● WHAT IS BEING ASKED: Only the pictures are left out: repeat the rest of the entries exactly.

● PROVIDED RECORDS:
◇ ◇ ◇ ◇ ◇ ◇ ◇
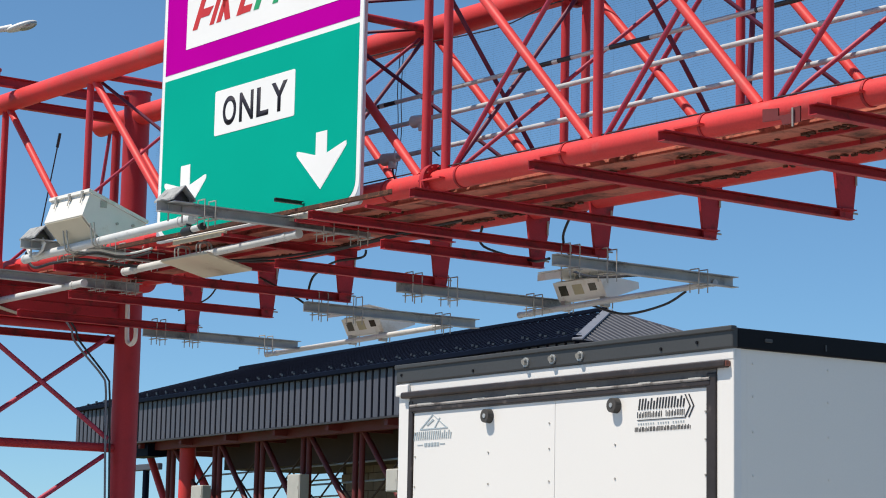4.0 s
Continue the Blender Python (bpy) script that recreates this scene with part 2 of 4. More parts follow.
def hose(points, r, seg=8, steps=6, bm=None):
    """A smooth round line through the points."""
    bm = bm or bmesh.new()
    pts = [Vector(p) for p in points]
    line = []
    for i in range(len(pts) - 1):
        a, b, c, d = pts[max(i - 1, 0)], pts[i], pts[i + 1], pts[min(i + 2, len(pts) - 1)]
        for k in range(steps):
            t = k / steps
            line.append(0.5 * (2 * b + (c - a) * t + (2 * a - 5 * b + 4 * c - d) * t * t + (3 * b - a - 3 * c + d) * t ** 3))
    line.append(pts[-1])
    rings = []
    side = None
    for i, p in enumerate(line):
        way = (line[min(i + 1, len(line) - 1)] - line[max(i - 1, 0)]).normalized()
        if side is None:
            side = way.orthogonal().normalized()
        side = (side - way * side.dot(way)).normalized()
        up = way.cross(side)
        rings.append([bm.verts.new(p + r * (math.cos(2 * math.pi * k / seg) * side + math.sin(2 * math.pi * k / seg) * up)) for k in range(seg)])
    for a, b in zip(rings, rings[1:]):
        for k in range(seg):
            bm.faces.new((a[k], a[(k + 1) % seg], b[(k + 1) % seg], b[k]))
    bm.faces.new(rings[0])
    bm.faces.new(list(reversed(rings[-1])))
    return bm


def channel_section(h, w, t):
    """The outline of a C section, web at the left, in two axes about its middle."""
    a, b = w / 2, h / 2
    return [(-a, -b), (a, -b), (a, -b + t), (-a + t, -b + t), (-a + t, b - t), (a, b - t), (a, b), (-a, b)]


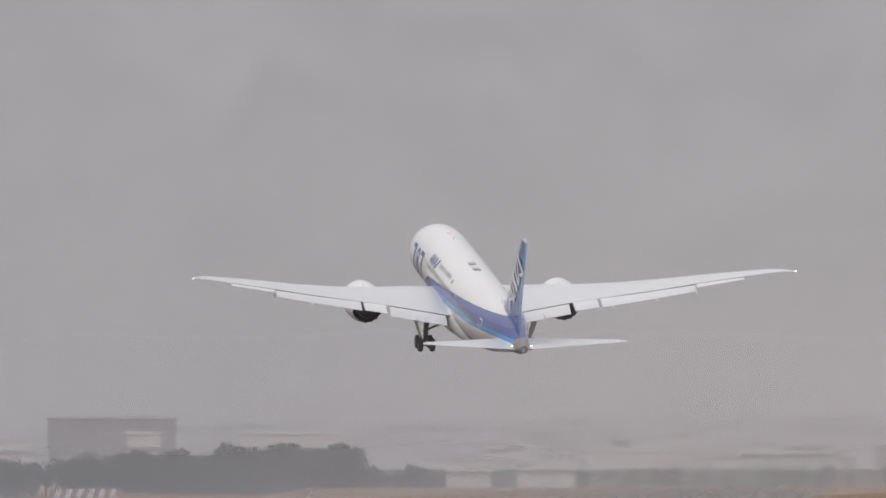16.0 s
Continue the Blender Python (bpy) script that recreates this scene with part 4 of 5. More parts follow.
◇ ◇ ◇ ◇ ◇ ◇ ◇
● EXERCISE SOLUTION:
4.0 s
Continue the Blender Python (bpy) script that recreates this scene with part 2 of 4. More parts follow.
def hose(points, r, seg=8, steps=6, bm=None):
    """A smooth round line through the points."""
    bm = bm or bmesh.new()
    pts = [Vector(p) for p in points]
    line = []
    for i in range(len(pts) - 1):
        a, b, c, d = pts[max(i - 1, 0)], pts[i], pts[i + 1], pts[min(i + 2, len(pts) - 1)]
        for k in range(steps):
            t = k / steps
            line.append(0.5 * (2 * b + (c - a) * t + (2 * a - 5 * b + 4 * c - d) * t * t + (3 * b - a - 3 * c + d) * t ** 3))
    line.append(pts[-1])
    rings = []
    side = None
    for i, p in enumerate(line):
        way = (line[min(i + 1, len(line) - 1)] - line[max(i - 1, 0)]).normalized()
        if side is None:
            side = way.orthogonal().normalized()
        side = (side - way * side.dot(way)).normalized()
        up = way.cross(side)
        rings.append([bm.verts.new(p + r * (math.cos(2 * math.pi * k / seg) * side + math.sin(2 * math.pi * k / seg) * up)) for k in range(seg)])
    for a, b in zip(rings, rings[1:]):
        for k in range(seg):
            bm.faces.new((a[k], a[(k + 1) % seg], b[(k + 1) % seg], b[k]))
    bm.faces.new(rings[0])
    bm.faces.new(list(reversed(rings[-1])))
    return bm


def channel_section(h, w, t):
    """The outline of a C section, web at the left, in two axes about its middle."""
    a, b = w / 2, h / 2
    return [(-a, -b), (a, -b), (a, -b + t), (-a + t, -b + t), (-a + t, b - t), (a, b - t), (a, b), (-a, b)]


16.0 s
Continue the Blender Python (bpy) script that recreates this scene with part 4 of 5. More parts follow.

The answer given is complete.